And Why Death Cab’s Benjamin Gibbard Is Wrong
“The meteor’s hit. The dinosaurs have all died. And it’s time for whoever’s next to take over. And I think it’s a good time for new ideas.”
– Pete Wentz, Fall Out Boy
That was 2007. At the time, Radiohead released the pay-what-you-will In Rainbows. Record companies were clamoring to figure out how to monetize albums. It was a time when everyone – let’s not kid ourselves – was stealing music on the Internet. The music industry was in panic mode.
Back then, I produced a video piece for MTV News titled “The Future of Music.” You can view it below.
The conclusion: in the future there will be a “jukebox in the sky.”
“It’s the promise of being able to walk down the street with your mobile device and just ‘zzzip’ I’ve got a new album,” Bill Werde, editor-in-chief of Billboard told me. “Look, I’ve got the whole Led Zeppelin catalog or I’ve got everything Kanye West recorded in the last five years just like that.
Spotify is this idea fully realized.
The concept of “buying” music is now completely irrelevant. Forget it. Done. Kaput.

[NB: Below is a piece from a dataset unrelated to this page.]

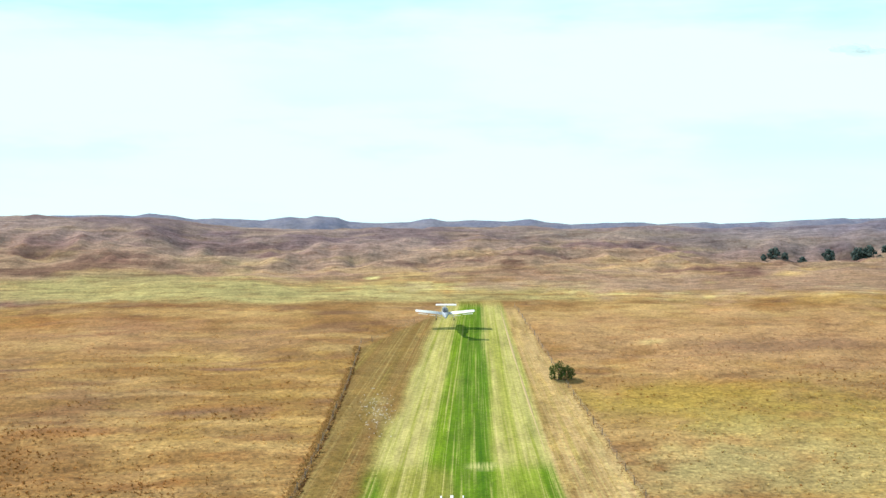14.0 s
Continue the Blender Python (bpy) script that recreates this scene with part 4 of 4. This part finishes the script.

Early adopters have figured it out – in the future all of us will “rent” music via outlets like Spotify, MOG and Rdio. Think of it as cable television. You don’t purchase your weekly dose of “The Walking Dead” or “South Park.” You subscribe to cable and get them for that cost.
Charles Caldas is CEO of Merlin, a company that represents over 10,000 indie labels and helps them negotiate better deals from Spotify and other services.
“Artists can actually make more money from a single fan who streams an album over the course of their lifetime than they would from the same fan if he or she had purchased the album,” Caldas told Evolver.
Why am I ranting now?
I found out this week that Death Cab for Cutie frontman Benjamin Gibbard is not on Spotify. I wanted to hear his brand-new solo debut. But now I refuse to pay $9.99 on iTunes because I already pay $9.99 a month for Spotify. Furthermore, now that the album is out, it’s not available for streaming. The YouTube clip is now “private.” I’ve supported Death Cab, buying concert tickets since 2003 and seeing them several times.
The Beatles aren’t on Spotify. I don’t mind because I already own most of their albums. Metallica’s albums aren’t on Spotify. But that’s because they’re greedy bastards.
It’s not like artists are not getting paid from Spotify. Far from it. So says Caldas.
When a person buys a CD, that is one unit sold, Caldas says. However, if a person streams an album or song a thousand times over a lifetime it’s much more lucrative.
Spotify is a novel concept. It’s changed my listening habits. It’s changed my life. And in my opinion, it’s here to stay.